An issue that came up in my reading a few days ago is whether God can legitimately command people to believe or to feel a certain way.
In a footnote, Frame said that people can choose what they believe. According to Romans 1, Frame says, people choose to suppress the truth in unrighteousness. They choose to believe what is pleasing to them as opposed to the truth.
In another footnote, Frame was referring to Hegel’s problem with God commanding people to feel a certain way. Frame specifically mentioned Hegel’s problem with the command in Philippians 4:6: do not be anxious. Hegel wondered how anxious people can obey this command. Can they truly help how they feel?
In yet another footnote, Frame discussed the tendency of certain philosophers to treat law and love as dichotomous. Their assumption is that law pertains to outward actions, whereas love concerns feelings and motives. Frame responded that God’s law also can concern feelings and motives. Jesus, after all, prohibited hate in the Sermon on the Mount (Matthew 5:21-22).
I often have the same frustration as Hegel. I wonder if God is fair to command us to feel or not feel a certain way. I deal with anxiety and unforgiveness. There are times when I have difficulty turning these things off. And biblical passages about the fearful having a place in the Lake of Fire (Revelation 21:8) and God not forgiving those who do not forgive others (Matthew 6:14-15; Mark 11:25-26) do not help matters.
Would I prefer for God to judge me by my actions, not by my thoughts? Well, yes and no. On the one hand, I do not actively take revenge on people I may hate in my heart. I reason to myself that perhaps this may count as forgiveness before God. I hope that it does, even though, to be honest, there are a lot of factors limiting any revenge I might want to take against people: laws, a concern for my reputation, etc.
On the other hand, as an introvert, I would prefer to focus on what goes on inside of me as opposed to what I actually do. If I have a benevolent feeling for a person, I want that to count as love. Some may tell me that this is not enough: that I actually have to show a person love concretely. But certainly God is interested in my attitude, right? The attitude defines the sort of person one is, correct? Not surprisingly, as an introvert, I tend to prefer Christian teaching that tries to influence my attitude and perspective towards God, life, and other people. If my attitude and perspective are all right, I reason, then that will favorably influence how I interact with other people.

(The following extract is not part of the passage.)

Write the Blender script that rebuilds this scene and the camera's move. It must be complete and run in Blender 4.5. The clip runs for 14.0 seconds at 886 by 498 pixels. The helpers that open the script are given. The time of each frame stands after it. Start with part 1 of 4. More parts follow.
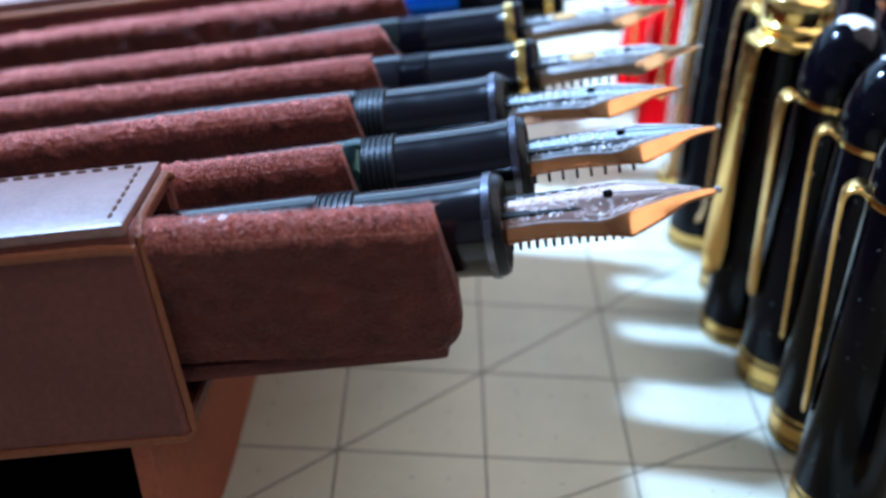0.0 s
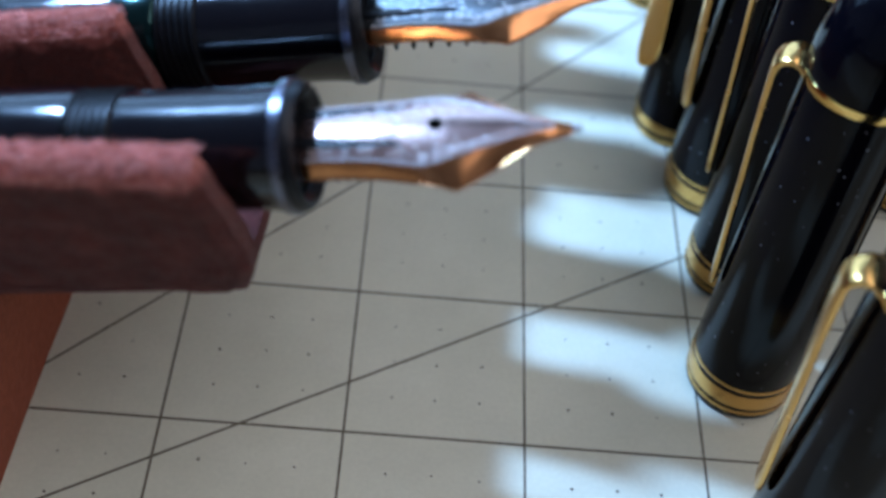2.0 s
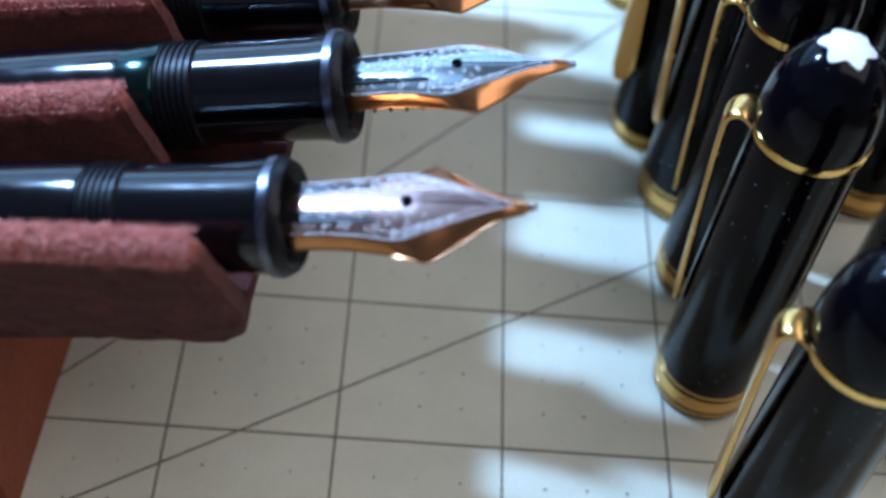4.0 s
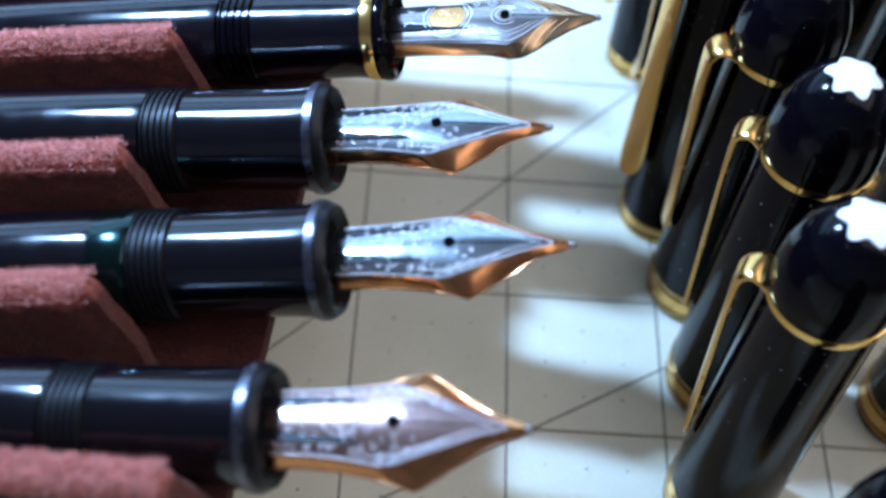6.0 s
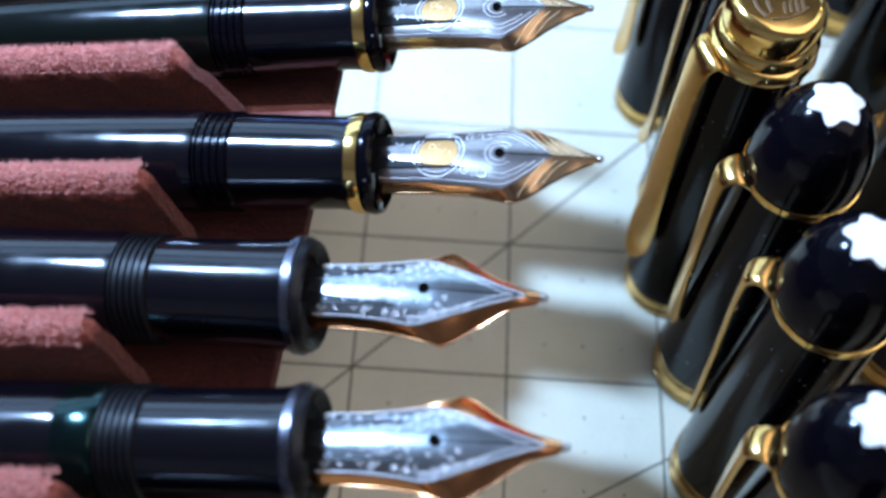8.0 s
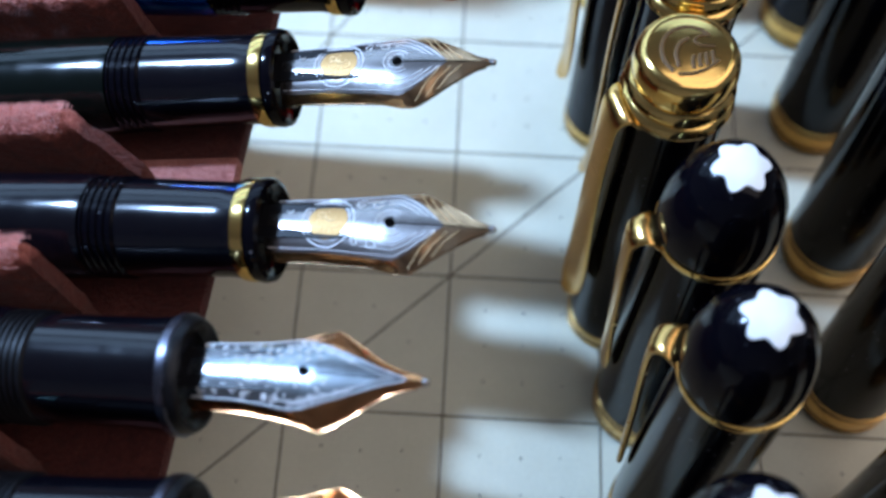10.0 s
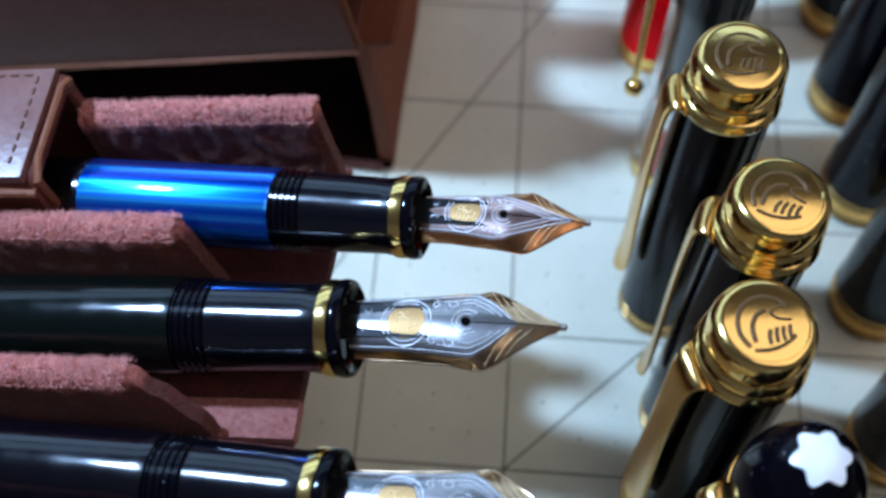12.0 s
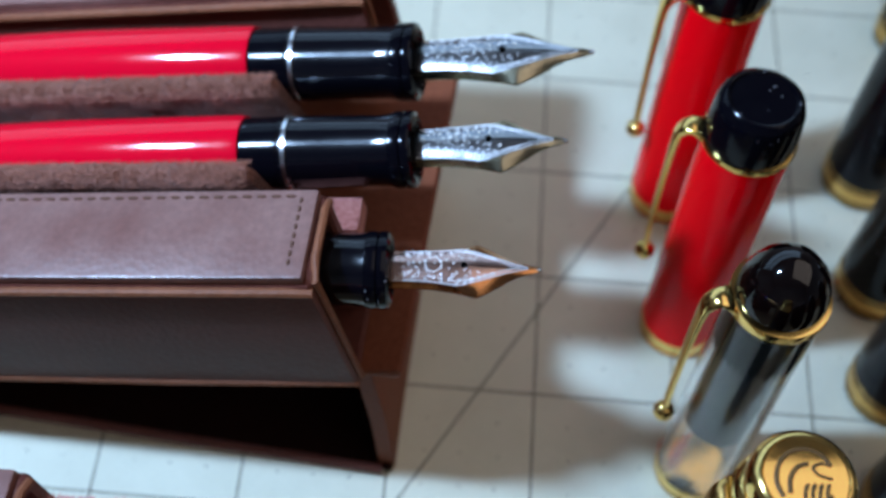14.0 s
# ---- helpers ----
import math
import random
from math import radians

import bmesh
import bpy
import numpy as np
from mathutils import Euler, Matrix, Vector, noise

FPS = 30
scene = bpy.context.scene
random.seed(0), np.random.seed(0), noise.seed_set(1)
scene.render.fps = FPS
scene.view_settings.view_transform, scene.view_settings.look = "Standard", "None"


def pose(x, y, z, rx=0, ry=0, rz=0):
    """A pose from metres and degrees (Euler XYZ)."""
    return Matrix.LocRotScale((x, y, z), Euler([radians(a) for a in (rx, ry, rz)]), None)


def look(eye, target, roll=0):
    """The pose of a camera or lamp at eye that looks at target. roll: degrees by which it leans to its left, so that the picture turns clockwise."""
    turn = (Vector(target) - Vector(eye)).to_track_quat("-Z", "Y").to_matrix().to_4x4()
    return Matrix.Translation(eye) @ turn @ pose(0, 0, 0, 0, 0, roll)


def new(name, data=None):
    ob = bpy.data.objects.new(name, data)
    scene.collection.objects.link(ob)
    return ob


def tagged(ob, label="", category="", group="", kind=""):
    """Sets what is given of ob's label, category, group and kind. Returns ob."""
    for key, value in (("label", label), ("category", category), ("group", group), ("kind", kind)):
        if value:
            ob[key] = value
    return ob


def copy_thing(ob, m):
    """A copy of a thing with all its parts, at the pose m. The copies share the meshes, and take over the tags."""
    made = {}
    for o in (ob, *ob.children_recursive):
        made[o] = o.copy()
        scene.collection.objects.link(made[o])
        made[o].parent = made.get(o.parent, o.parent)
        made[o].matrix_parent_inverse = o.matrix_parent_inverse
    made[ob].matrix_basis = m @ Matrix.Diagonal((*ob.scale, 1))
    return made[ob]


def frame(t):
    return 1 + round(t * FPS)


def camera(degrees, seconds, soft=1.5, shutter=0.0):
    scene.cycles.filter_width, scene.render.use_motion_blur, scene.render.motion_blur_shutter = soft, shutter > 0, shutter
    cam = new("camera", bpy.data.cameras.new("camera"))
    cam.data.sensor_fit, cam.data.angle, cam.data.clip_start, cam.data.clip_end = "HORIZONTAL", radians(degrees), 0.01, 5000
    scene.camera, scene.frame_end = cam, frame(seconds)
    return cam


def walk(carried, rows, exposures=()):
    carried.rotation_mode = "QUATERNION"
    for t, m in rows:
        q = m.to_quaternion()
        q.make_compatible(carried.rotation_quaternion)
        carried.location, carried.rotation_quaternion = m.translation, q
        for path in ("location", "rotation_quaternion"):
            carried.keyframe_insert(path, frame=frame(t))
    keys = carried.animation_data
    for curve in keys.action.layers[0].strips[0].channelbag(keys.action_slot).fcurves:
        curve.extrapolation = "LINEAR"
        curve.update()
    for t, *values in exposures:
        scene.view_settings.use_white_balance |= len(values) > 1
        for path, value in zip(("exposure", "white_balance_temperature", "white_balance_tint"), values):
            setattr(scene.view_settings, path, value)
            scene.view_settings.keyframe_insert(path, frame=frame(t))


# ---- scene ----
cam = camera(40.42, 14.0, soft=2.9)
cam.data.dof.use_dof = True
cam.data.dof.focus_distance = 0.153
cam.data.dof.aperture_fstop = 18.0
PATH = [
    (0, (-0.00681, -0.05587, 0.13003), (0.01829, 0.82151, -0.34911), 3.79),
    (0.5, (0.00272, -0.04079, 0.13244), (0.02670, 0.79424, -0.41723), 5.73),
    (1, (0.00965, -0.03352, 0.13645), (0.03671, 0.75716, -0.47518), 6.27),
    (1.5, (0.01596, -0.02028, 0.13518), (0.04718, 0.71004, -0.54722), 6.27),
    (2, (0.01408, -0.00923, 0.14281), (0.04562, 0.65748, -0.60183), 6.67),
    (2.5, (0.01474, -0.00728, 0.15030), (0.04798, 0.62251, -0.62576), 6.97),
    (2.7, (0.01565, -0.00729, 0.15534), (0.05083, 0.61663, -0.62535), 7.05),
    (4.8, (0.01628, -0.00596, 0.16610), (0.04059, 0.60960, -0.62161), 5.80),
    (5, (0.01575, -0.00347, 0.16863), (0.03915, 0.60555, -0.62418), 5.72),
    (5.5, (0.01485, 0.00497, 0.17087), (0.03920, 0.60314, -0.63013), 5.59),
    (6, (0.01717, 0.01894, 0.17042), (0.03848, 0.60637, -0.63858), 5.28),
    (6.5, (0.01716, 0.02380, 0.16927), (0.03510, 0.59750, -0.64960), 4.97),
    (7, (0.01635, 0.03606, 0.17435), (0.03894, 0.58460, -0.66147), 5.61),
    (7.5, (0.01911, 0.04391, 0.17658), (0.03308, 0.58304, -0.66552), 4.78),
    (8, (0.01837, 0.04951, 0.17999), (0.03297, 0.56399, -0.67739), 5.05),
    (8.2, (0.02159, 0.05587, 0.18295), (0.02640, 0.55988, -0.68073), 3.99),
    (10.3, (0.03373, 0.06756, 0.18297), (0.01538, 0.54840, -0.69364), 0.95),
    (10.5, (0.03130, 0.07119, 0.18700), (0.00636, 0.55469, -0.68798), 0.40),
    (11, (0.02755, 0.08122, 0.19042), (0.00334, 0.57867, -0.67674), 1.21),
    (11.5, (0.02785, 0.08537, 0.19122), (0.00208, 0.58155, -0.67661), 1.05),
    (12, (0.02644, 0.09002, 0.19489), (-0.00322, 0.58585, -0.67303), 0.71),
    (12.5, (0.02751, 0.09676, 0.19659), (-0.00371, 0.59704, -0.66871), 0.92),
    (13, (0.02582, 0.10394, 0.19844), (-0.00888, 0.61453, -0.66068), 0.56),
    (13.5, (0.02435, 0.12296, 0.19941), (-0.00731, 0.64805, -0.65105), 1.27),
    (14, (0.01887, 0.13741, 0.19946), (-0.00192, 0.67768, -0.64178), 2.63),
]
walk(cam, [(t, look(eye, target, roll)) for t, eye, target, roll in PATH],
     [(0, 0.95, 5950, 10), (1, 0.82, 5650, 9), (2.5, 0.62, 5500, 9), (5, 0.60, 5750, 10), (6.5, 0.72, 5750, 12), (7.5, 0.64, 6080, 13), (10.5, 0.04, 6250, 13), (12.5, -0.18, 6150, 11), (14, -0.46, 6500, 10)])

# ---- light ----
world = bpy.data.worlds.new("room_light")
scene.world = world
world.use_nodes = True
wn = world.node_tree.nodes["Background"]
wn.inputs[0].default_value = (0.98, 0.96, 1.28, 1)
wn.inputs[1].default_value = 0.10


def area_lamp(name, eye, target, power, sx, sy, color):
    data = bpy.data.lights.new(name, "AREA")
    data.shape, data.size, data.size_y = "RECTANGLE", sx, sy
    data.energy, data.color = power, color
    ob = new(name, data)
    ob.matrix_world = look(eye, target)
    return ob


# a small desk lamp over the pen cases, the two sashes of a window behind them and an added overhead fill
area_lamp("desk_lamp_light", (-0.143, 0.209, 0.278), (0.03, 0.47, 0.0), 2.9, 0.026, 0.020, (0.41, 0.64, 1.0))
for z, power in ((1.02, 3.7), (0.62, 4.2)):
    area_lamp("window_light", (-0.75, 1.35 + (0.82 - z) * 0.5, z), (-0.45, 0.16, 0.05 + (z - 0.82) * 0.9), power * 1.75, 2.9, 0.37, (0.43, 0.68, 1.0))
area_lamp("overhead_fill_light", (0.62, 0.12, 1.18), (0.03, 0.14, 0.0), 9.2, 1.5, 1.5, (0.99, 0.88, 0.82))

# ---- materials ----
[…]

That is pretty contradictory, I know. Yet, there is some wisdom in both approaches. I may hate a person in my heart, but I only hurt the person if I act on that hatred. That means there is some love within me, right? Yet, attitudes and perspectives are important, for thoughts can influence actions.
I do think that people have some say-so in what they feel. I cannot turn off how I feel, and sometimes, as I have said before, simply telling myself to feel or not to feel a certain way does not really solve anything. But I can choose to go to God in prayer. I can breathe and meditate. I can read about people who have the same struggles that I do (which can be a double-edged sword). I can go to church, or therapy. Many people take medication.
Interestingly, the passage that troubled Hegel, Philippians 4:6, does not just tell people not to be anxious. It also tells people to make their requests to God with thanksgiving. V 7 goes on to say that, then, the peace of God will keep one’s heart and mind through Christ Jesus. Action can influence attitude. Plus, God plays a significant role in helping a person out.